[Records with scene code]

#####

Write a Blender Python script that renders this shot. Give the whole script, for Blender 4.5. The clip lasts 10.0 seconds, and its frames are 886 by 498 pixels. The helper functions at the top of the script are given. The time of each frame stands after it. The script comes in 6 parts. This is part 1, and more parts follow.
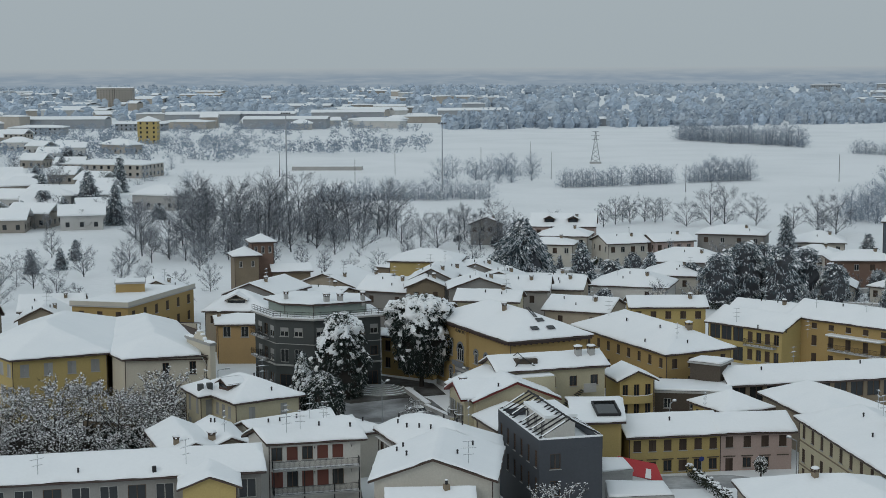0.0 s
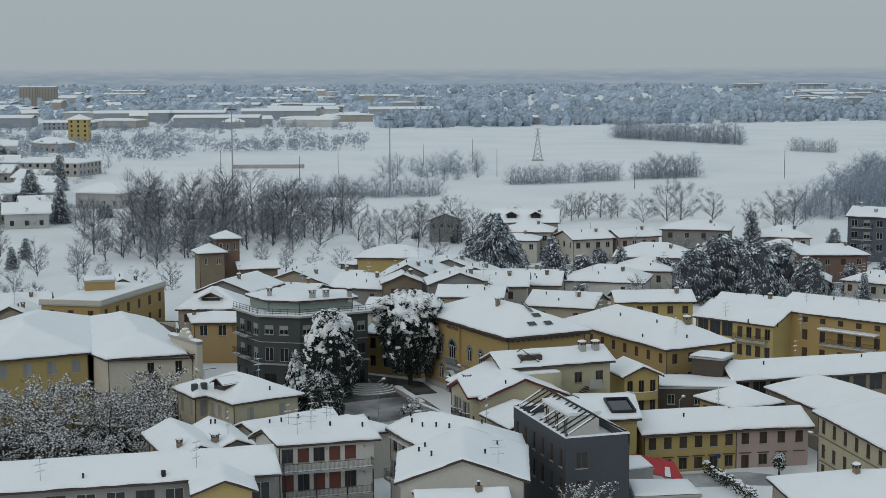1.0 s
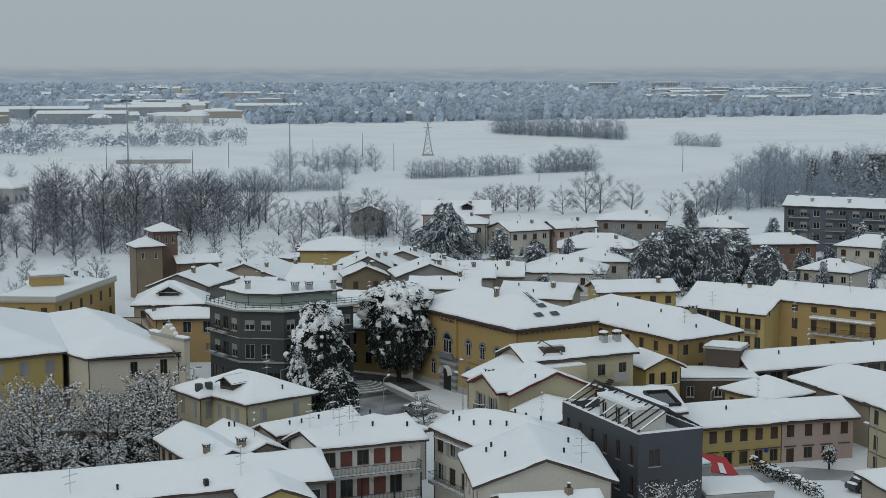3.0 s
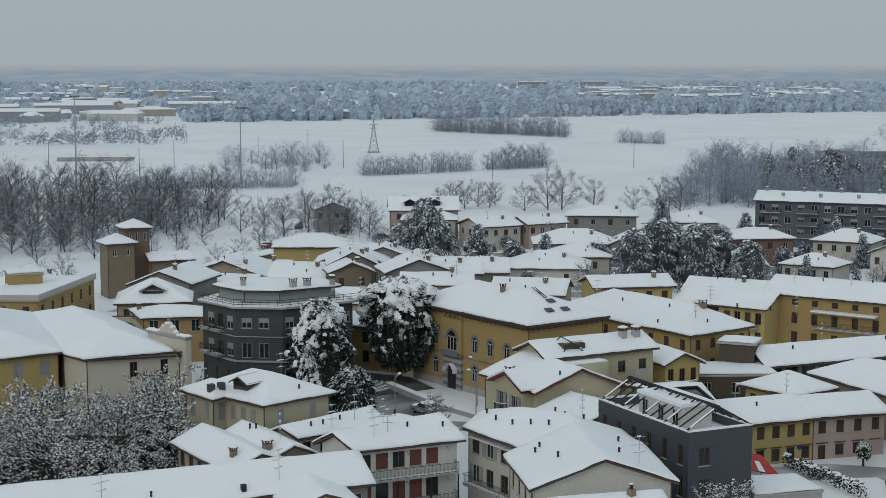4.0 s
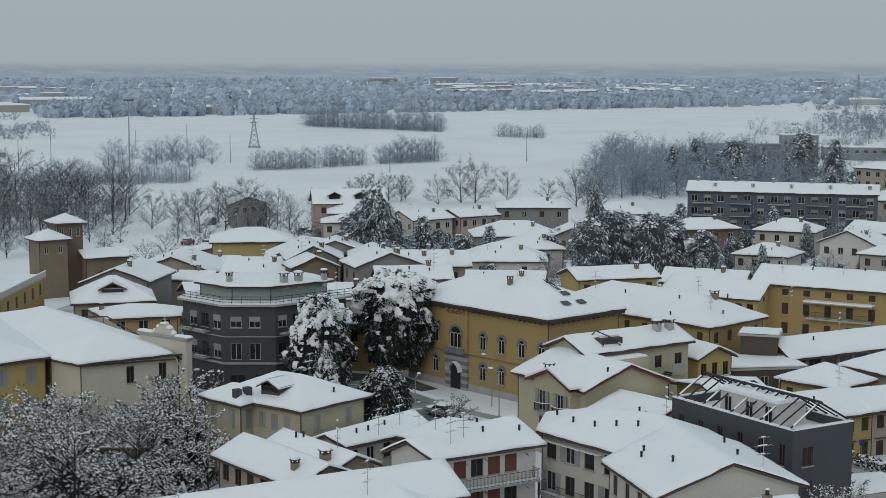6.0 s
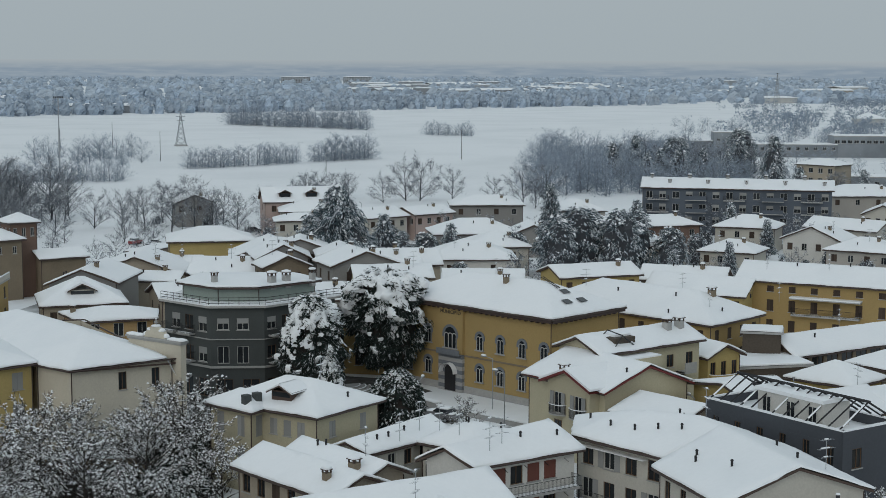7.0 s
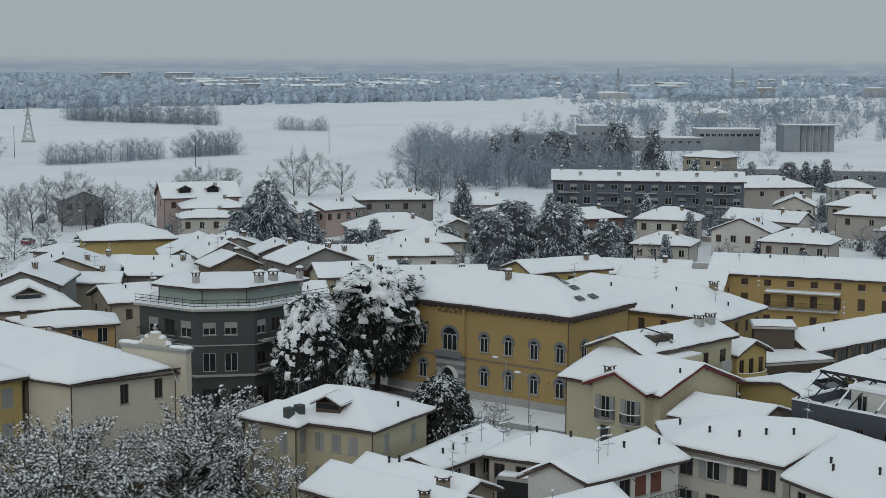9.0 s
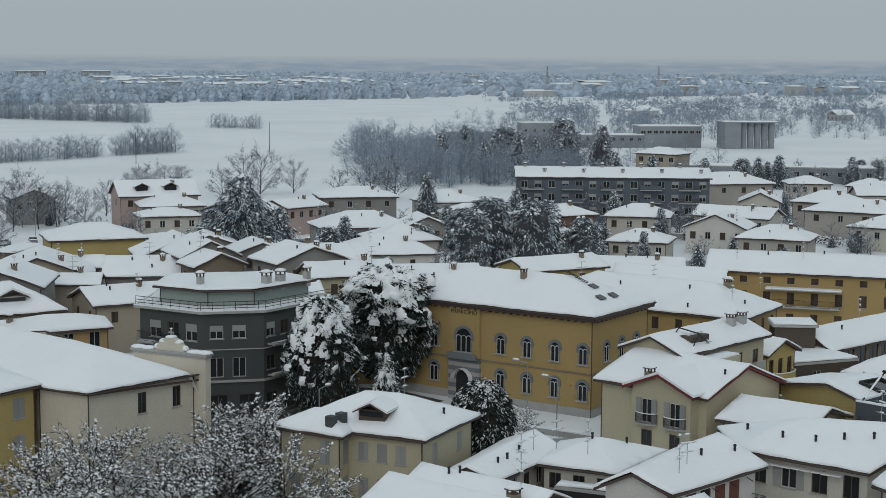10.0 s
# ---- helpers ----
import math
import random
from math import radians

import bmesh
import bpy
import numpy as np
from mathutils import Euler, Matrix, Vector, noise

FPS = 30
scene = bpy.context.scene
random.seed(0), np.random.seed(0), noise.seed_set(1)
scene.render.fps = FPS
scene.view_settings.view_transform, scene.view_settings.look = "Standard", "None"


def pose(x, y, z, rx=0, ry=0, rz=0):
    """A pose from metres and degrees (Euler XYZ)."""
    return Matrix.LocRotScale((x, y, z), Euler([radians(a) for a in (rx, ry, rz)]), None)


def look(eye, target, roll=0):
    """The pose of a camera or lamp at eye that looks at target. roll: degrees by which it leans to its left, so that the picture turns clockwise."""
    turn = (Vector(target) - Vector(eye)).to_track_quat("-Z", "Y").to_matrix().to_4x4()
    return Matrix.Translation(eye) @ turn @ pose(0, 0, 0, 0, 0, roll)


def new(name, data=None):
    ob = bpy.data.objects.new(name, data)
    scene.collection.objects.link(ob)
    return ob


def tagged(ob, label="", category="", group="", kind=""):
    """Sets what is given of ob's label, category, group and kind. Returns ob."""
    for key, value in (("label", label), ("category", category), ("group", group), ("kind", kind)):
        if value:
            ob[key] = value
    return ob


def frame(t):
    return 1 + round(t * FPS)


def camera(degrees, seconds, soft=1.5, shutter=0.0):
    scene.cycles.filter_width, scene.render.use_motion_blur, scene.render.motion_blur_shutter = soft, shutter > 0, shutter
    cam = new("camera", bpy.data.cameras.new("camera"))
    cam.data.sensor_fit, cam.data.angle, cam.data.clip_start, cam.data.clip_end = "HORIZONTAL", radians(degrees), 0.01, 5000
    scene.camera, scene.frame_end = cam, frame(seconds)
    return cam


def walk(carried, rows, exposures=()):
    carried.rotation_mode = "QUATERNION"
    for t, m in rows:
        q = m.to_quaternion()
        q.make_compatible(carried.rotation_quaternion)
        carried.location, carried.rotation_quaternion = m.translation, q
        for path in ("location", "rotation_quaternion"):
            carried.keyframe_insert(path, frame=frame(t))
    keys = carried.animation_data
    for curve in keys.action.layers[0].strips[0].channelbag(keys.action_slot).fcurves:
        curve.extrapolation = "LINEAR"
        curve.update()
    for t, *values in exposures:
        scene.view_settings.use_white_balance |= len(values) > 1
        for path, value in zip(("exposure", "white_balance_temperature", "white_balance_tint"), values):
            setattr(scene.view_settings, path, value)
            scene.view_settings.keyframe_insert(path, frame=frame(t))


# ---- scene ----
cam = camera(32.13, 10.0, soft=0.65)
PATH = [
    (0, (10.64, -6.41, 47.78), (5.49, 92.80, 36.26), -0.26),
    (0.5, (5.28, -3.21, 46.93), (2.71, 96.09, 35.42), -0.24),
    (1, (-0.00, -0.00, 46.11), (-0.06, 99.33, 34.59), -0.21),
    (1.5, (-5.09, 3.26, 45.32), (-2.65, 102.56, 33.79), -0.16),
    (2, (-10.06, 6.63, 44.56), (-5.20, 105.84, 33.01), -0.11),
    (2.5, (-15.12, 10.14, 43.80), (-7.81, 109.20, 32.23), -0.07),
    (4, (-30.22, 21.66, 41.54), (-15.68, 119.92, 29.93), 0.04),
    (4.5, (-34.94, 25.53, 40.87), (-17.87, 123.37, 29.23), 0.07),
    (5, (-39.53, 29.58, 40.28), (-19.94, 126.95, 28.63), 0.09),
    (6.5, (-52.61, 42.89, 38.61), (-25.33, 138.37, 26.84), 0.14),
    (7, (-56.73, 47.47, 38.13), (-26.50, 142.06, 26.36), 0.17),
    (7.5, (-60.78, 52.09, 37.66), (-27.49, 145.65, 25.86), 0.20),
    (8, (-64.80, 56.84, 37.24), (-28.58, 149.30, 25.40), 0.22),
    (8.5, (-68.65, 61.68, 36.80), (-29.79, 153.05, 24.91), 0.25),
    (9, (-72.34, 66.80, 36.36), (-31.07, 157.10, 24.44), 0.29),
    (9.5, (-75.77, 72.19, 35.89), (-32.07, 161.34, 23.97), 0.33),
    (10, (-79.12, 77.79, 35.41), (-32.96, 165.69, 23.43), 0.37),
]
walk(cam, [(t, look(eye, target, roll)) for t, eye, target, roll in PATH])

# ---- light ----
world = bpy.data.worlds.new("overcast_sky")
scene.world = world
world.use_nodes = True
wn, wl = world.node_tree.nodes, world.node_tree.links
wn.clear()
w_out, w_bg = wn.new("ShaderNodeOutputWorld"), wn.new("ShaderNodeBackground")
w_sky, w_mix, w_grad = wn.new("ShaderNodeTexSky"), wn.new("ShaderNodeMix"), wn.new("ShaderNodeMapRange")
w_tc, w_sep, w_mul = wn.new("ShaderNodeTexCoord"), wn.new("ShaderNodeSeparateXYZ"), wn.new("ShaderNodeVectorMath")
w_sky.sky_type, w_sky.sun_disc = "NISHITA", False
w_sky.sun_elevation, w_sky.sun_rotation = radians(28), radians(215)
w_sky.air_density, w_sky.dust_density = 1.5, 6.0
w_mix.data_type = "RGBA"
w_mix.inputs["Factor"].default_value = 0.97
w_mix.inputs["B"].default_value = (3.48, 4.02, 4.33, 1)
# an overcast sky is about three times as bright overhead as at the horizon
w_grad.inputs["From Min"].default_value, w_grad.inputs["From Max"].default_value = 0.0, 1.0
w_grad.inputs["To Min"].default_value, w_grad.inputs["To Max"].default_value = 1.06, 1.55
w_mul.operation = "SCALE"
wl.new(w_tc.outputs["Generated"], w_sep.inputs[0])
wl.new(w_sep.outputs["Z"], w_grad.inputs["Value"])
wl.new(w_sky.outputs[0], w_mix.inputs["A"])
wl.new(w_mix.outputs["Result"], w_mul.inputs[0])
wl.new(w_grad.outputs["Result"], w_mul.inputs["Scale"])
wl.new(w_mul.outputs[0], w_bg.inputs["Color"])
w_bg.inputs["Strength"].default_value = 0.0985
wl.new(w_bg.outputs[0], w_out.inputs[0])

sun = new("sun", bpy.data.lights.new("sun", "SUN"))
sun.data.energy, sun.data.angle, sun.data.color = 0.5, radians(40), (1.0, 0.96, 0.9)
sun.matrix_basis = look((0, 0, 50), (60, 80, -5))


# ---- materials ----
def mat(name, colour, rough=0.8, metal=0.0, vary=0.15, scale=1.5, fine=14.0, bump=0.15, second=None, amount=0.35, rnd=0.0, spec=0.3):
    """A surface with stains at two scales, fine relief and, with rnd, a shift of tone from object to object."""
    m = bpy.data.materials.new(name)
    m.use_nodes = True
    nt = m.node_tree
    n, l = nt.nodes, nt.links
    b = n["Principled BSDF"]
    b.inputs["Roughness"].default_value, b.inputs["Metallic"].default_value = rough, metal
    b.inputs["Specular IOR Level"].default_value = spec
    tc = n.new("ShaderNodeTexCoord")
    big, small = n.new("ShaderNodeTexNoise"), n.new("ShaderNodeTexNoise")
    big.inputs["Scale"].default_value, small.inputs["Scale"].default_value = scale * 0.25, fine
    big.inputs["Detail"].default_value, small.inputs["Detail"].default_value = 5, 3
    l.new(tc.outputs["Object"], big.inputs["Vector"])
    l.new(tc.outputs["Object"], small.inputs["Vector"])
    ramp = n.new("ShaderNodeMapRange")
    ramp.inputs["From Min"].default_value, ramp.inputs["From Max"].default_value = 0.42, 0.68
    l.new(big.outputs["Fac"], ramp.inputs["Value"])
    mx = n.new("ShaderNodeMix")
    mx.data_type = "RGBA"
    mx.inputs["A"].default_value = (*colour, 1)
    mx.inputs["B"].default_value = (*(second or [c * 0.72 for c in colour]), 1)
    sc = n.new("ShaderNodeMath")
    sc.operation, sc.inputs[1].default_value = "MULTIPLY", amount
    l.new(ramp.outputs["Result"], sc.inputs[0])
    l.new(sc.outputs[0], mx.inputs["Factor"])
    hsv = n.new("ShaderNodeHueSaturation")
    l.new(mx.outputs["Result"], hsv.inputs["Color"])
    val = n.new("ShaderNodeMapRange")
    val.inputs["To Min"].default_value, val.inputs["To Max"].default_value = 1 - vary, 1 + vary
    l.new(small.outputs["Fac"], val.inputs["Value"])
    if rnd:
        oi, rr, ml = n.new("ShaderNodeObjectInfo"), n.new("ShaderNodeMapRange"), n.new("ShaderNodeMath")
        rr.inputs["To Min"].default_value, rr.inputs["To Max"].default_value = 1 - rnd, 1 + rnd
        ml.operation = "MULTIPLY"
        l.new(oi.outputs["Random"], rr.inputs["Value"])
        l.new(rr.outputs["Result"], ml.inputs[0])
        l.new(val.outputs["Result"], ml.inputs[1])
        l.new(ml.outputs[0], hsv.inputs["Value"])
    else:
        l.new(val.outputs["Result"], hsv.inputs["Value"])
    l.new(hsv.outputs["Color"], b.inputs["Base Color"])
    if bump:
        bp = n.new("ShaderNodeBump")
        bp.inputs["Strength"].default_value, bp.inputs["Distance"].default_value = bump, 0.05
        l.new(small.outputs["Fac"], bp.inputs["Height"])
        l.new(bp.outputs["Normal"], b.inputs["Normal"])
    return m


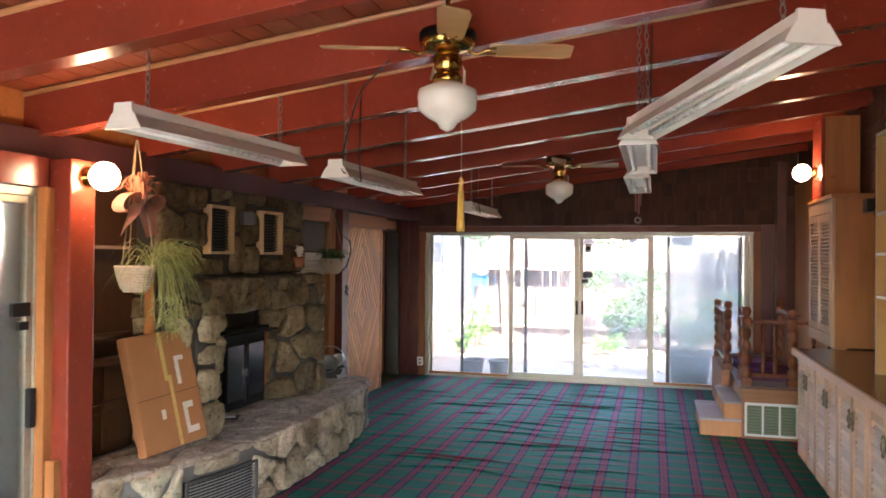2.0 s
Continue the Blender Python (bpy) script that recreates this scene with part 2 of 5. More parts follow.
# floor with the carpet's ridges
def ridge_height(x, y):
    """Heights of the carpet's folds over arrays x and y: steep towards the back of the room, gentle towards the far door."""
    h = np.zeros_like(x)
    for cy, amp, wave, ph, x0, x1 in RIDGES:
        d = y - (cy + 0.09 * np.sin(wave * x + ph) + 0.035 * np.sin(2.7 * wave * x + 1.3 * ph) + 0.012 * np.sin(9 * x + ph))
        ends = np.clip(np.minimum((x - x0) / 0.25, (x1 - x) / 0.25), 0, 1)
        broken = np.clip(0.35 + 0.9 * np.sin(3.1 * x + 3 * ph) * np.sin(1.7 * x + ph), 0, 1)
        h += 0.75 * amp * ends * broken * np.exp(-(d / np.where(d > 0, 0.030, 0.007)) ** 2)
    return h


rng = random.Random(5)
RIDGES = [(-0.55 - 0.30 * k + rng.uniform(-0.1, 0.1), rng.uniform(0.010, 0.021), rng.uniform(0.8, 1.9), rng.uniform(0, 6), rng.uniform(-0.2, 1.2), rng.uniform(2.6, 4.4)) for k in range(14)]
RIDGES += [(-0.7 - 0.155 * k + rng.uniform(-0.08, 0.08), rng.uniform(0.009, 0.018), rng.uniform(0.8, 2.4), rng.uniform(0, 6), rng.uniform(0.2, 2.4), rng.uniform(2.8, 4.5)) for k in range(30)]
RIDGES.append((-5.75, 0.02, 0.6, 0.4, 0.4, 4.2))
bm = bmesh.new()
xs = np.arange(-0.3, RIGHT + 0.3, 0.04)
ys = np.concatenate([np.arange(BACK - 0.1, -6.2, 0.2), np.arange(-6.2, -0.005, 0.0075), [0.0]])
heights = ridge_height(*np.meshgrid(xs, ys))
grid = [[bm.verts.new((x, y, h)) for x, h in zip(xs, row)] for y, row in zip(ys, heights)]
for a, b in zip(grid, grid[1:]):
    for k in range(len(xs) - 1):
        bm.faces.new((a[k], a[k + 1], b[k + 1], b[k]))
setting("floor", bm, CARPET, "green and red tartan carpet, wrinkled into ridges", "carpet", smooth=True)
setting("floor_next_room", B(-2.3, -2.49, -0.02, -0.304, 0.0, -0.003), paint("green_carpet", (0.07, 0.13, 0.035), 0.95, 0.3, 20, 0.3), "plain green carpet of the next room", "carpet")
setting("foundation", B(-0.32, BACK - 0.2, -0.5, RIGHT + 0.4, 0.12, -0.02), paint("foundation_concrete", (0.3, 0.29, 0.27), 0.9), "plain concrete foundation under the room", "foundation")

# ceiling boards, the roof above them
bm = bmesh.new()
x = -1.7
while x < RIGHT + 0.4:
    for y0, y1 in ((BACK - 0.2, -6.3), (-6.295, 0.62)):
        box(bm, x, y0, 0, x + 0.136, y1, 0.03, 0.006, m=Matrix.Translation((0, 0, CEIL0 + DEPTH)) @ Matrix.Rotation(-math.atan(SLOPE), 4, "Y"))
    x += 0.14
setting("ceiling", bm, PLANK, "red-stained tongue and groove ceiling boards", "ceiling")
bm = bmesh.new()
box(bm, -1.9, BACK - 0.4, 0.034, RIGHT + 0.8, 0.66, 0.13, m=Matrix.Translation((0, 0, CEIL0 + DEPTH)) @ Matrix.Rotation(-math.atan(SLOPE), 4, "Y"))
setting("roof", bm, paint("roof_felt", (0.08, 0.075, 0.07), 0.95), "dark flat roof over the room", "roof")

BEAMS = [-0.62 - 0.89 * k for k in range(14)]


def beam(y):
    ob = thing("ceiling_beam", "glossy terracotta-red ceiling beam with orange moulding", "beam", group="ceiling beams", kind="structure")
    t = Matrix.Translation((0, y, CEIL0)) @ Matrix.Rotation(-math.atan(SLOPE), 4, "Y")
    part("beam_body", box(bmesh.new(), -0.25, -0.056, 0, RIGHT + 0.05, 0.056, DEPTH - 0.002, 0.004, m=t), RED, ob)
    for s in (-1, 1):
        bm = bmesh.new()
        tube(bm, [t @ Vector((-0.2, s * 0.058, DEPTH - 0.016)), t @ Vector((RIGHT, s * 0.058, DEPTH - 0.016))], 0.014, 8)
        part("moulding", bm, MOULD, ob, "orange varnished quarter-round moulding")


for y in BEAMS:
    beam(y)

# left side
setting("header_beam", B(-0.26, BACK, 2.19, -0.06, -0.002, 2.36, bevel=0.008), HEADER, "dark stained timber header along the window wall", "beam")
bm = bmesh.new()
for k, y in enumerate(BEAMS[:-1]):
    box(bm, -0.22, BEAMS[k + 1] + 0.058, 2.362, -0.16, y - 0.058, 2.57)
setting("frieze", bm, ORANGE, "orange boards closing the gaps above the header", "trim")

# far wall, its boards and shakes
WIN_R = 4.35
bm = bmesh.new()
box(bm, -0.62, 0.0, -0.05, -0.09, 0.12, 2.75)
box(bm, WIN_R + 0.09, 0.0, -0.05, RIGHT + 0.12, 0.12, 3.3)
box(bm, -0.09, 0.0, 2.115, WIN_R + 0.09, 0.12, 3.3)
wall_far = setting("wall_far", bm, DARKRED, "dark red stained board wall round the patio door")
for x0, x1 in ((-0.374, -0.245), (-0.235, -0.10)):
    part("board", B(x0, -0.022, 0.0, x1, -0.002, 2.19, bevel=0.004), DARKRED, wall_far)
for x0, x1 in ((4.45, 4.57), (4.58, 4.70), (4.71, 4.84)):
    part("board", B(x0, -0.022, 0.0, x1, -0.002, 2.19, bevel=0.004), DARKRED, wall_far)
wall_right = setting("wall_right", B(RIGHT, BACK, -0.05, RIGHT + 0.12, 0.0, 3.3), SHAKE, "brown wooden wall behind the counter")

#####

Everything from the line containing "turn = (Vector(target)" down to the line containing "what is given" should be retyped exactly, both lines included, and nothing more.

RESPONSE.
    turn = (Vector(target) - Vector(eye)).to_track_quat("-Z", "Y").to_matrix().to_4x4()
    return Matrix.Translation(eye) @ turn @ pose(0, 0, 0, 0, 0, roll)


def new(name, data=None):
    ob = bpy.data.objects.new(name, data)
    scene.collection.objects.link(ob)
    return ob


def tagged(ob, label="", category="", group="", kind=""):
    """Sets what is given of ob's label, category, group and kind. Returns ob."""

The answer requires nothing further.